Thanksgiving is in a few days. I know this because I already had that moment last week when I freaked out and realized Thanksgiving was next week instead of two weeks away. It seems to happen to me every year. That’s why I prefer holidays that have an actual date. I always know when Christmas and Halloween are, but Thanksgiving and Easter sneak up on me.
Now that panic has given way to preparation, I can focus on what the day is really about (no, not football). I have started to think about what I’m thankful for. Of course there’s the health and well-being of my family. There is also our home where my family can come together to celebrate.
I will definitely think about those things over the next few days, but not as much as one might expect. Not that I take our good fortune for granted. In fact, it's just the opposite. I’m so aware of those things, I don't wait until Thanksgiving to be thankful. I feel that way on New Year’s Day, Groundhog Day, and even Easter if I actually remember when it is.
As Thanksgiving approaches, I’ll be thinking about the dinner that needs to be on the table by 4:00 pm. For someone like me who isn’t a natural in the kitchen, preparing a Thanksgiving meal is a herculean task. So I'll be focused on all the food, especially the turkey that has a bag of something inside that I can't bring myself to touch. One year I forgot to take it out which has become one of those stories that seems to come up every year and give’s my family a laugh.

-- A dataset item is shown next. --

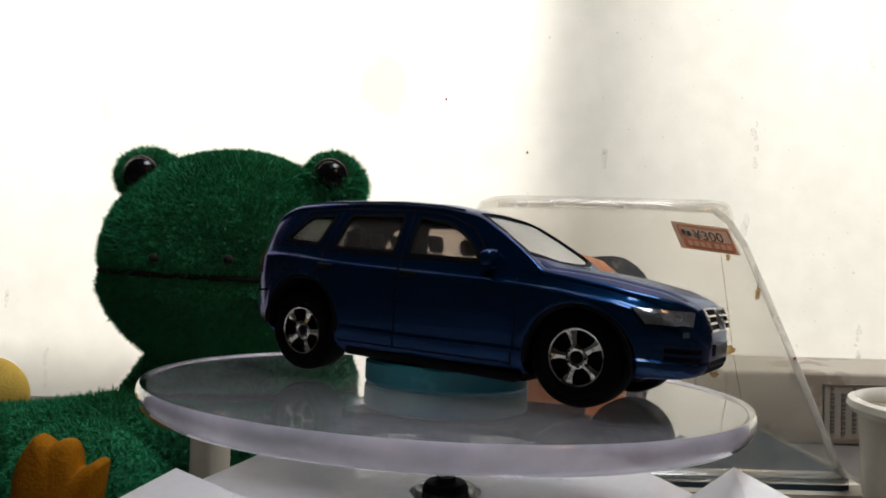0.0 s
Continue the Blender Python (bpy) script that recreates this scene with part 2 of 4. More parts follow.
def tube_path(points, radius, n=12):
    """A closed tube along points; radius a number or one a point."""
    vs, fs = [], []
    pts = [Vector(p) for p in points]
    for i, p in enumerate(pts):
        d = (pts[min(i + 1, len(pts) - 1)] - pts[max(i - 1, 0)]).normalized()
        u = d.cross(Vector((0, 0, 1)))
        u = Vector((1, 0, 0)) if u.length < 1e-4 else u.normalized()
        w = d.cross(u)
        r = radius[i] if isinstance(radius, (list, tuple)) else radius
        for k in range(n):
            a = 2 * math.pi * k / n
            vs.append(p + (u * math.cos(a) + w * math.sin(a)) * r)
    for i in range(len(pts) - 1):
        for k in range(n):
            j = (k + 1) % n
            fs.append((i * n + k, i * n + j, (i + 1) * n + j, (i + 1) * n + k))
    fs.append(tuple(range(n))[::-1])
    fs.append(tuple(range((len(pts) - 1) * n, len(pts) * n)))
    return vs, fs


def lerp_table(table, x):
    xs, ys = [p[0] for p in table], [p[1] for p in table]
    if xs[0] > xs[-1]:
        xs, ys = xs[::-1], ys[::-1]
    return float(np.interp(x, xs, ys))


# ---- setting ----
WALL_Y = 0.33


def build_setting():
    bm = bmesh.new()
    box(bm, -1.0, 1.0, -1.2, WALL_Y + 0.06, -0.03, 0.0, 0.002)
    tagged(part("table_surface", bm, TABLE), "dull brown laminate table top under the toys", kind="structure")
    # frosted sheet, slightly wavy
    nx, nz = 80, 30
    vs, fs = [], []
    for i in range(nx + 1):
        for k in range(nz + 1):
            x, z = -0.52 + 1.04 * i / nx, 1.25 * k / nz
            vs.append((x, WALL_Y + 0.0006 * math.sin(x * 31) * math.sin(z * 11 + 1), z))
    for i in range(nx):
        for k in range(nz):
            a = i * (nz + 1) + k
            fs.append((a, a + nz + 1, a + nz + 2, a + 1))
    sh = link_mesh("window_sheet", vs, fs, SHEET, auto=0)
    so = sh.modifiers.new("thickness", "SOLIDIFY")
    so.thickness, so.offset = 0.0004, 1
    tagged(sh, "frosted white backlit sheet with faint stains", kind="structure")
    # unseen post, turned so that its shade on the sheet fades to one side
    bm = bmesh.new()
    box(bm, 0.0, 0.090, -0.006, 0.006, 0.0, 1.25, 0.003)
    post = part("shade_post", bm, ROOM)
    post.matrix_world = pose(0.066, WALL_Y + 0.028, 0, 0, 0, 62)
    tagged(post, "unseen slanted post that casts the sheet's shade band", kind="structure")
    # unseen room shell; the pieces beside the sheet block side glow off the car
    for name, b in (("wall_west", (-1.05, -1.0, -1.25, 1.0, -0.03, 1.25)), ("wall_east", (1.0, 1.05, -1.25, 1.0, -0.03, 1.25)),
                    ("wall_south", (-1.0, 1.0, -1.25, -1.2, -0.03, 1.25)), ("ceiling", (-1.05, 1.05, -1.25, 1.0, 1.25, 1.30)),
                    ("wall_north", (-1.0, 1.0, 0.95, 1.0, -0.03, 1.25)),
                    ("sheet_side_blocker", (-1.0, -0.52, WALL_Y - 0.01, WALL_Y + 0.05, 0.0, 1.25)), ("sheet_side_blocker", (0.52, 1.0, WALL_Y - 0.01, WALL_Y + 0.05, 0.0, 1.25))):
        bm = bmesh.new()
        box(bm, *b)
        tagged(part(name, bm, ROOM, smooth=False), "plain dark plaster, out of view, keeps bounced light low", kind="structure")


build_setting()


# ---- turntable ----
def build_base():
    base = tagged(empty("motor_box"), "white plastic motor box with a black collar under the turntable", "motor box")
    r, zt = 0.062, 0.0445
    prof = [(0.0, 0.0), (r, 0.0), (r, zt - 0.003), (r - 0.0008, zt - 0.0008), (r - 0.003, zt), (0.0085, zt), (0.0085, zt - 0.003), (0.0, zt - 0.003)]
    vs, fs = lathe(prof, 10)
    link_mesh("housing", vs, fs, WHITE, base, "scuffed white housing", auto=25)
    vs, fs = lathe([(0.0, zt - 0.004), (0.0053, zt - 0.004), (0.0053, zt + 0.0012), (0.0046, zt + 0.0024), (0.0024, zt + 0.0026), (0.0022, zt + 0.0036), (0.0, zt + 0.0036)], 40)
    link_mesh("motor_collar", vs, fs, BLACK, base, "black motor collar")
    vs, fs = lathe([(0.0056, zt - 0.002), (0.0084, zt - 0.002), (0.0082, zt + 0.0004), (0.0070, zt + 0.0012), (0.0058, zt + 0.0010)], 40, close=True)
    link_mesh("collar_ring", vs, fs, TUBE, base, "clear plastic ring")
    # folded card ears at the front corners
    for name, a, b, c, d in (("corner_ear", (-0.0553, -0.020, 0.0542), (-0.066, -0.062, 0.052), (-0.010, -0.060, 0.0535), (-0.038, -0.058, 0.0535)),
                             ("corner_ear", (0.0585, -0.020, 0.0572), (0.084, -0.062, 0.047), (0.012, -0.060, 0.047), (0.047, -0.060, 0.0565))):
        vs = [a, b, c, d] + [(p[0], p[1], 0.0) for p in (a, b, c, d)]
        fs = [(0, 1, 3), (0, 3, 2), (4, 7, 5), (4, 6, 7), (0, 4, 5, 1), (1, 5, 7, 3), (3, 7, 6, 2), (2, 6, 4, 0)]
        link_mesh(name, vs, fs, CARD if a[0] > 0 else WHITE, base, "white folded corner", smooth=False)
    rs = random.Random(3)
    ring = [(-0.0405 + 0.0042 * math.cos(a) * rs.uniform(0.6, 1.2), -0.0425 + 0.0040 * math.sin(a) * rs.uniform(0.6, 1.2), 0.0551) for a in np.linspace(0, 2 * math.pi, 12)[:-1]]
    vs, fs = prism(ring, (0, 0, 0.0007))
    link_mesh("paper_chip", vs, fs, CARD, base, "torn chip of white paper", smooth=False)
    return base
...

When I’m getting the turkey ready to go in the oven and throughout the Thanksgiving holiday, I will be thankful for my husband. He will be the one who pulls that bag out of the turkey so I don't have to touch it. He will chop onions or boil potatoes or snap green beans. He will make a cake everyone raves about. He will wash a lot of dishes.
As a feminist, sometimes I feel conflicted about being grateful for everything my husband does on Thanksgiving when countless wives throughout generations have prepared holiday meals (and every other meal) with very little fanfare. I wonder why so many women have such low expectations for their husbands, and celebrate them for doing small assigned tasks during the commercials of Thanksgiving football games.
However in the days following Thanksgiving, I will talk to multiple straight married women who will tell me how exhausting the holiday was because they spent all their time cooking and cleaning while their husbands spent most of the day watching football. My husband likes football too, but he understands that hosting Thanksgiving is our team sport. To put it in football terms, I might quarterback the dinner, but he’s the offensive line that I couldn’t move the ball forward without.
What I’m truly thankful for is that after many years of marriage, my husband and I have found a way to work as an effective team not just on Thanksgiving, but on most days.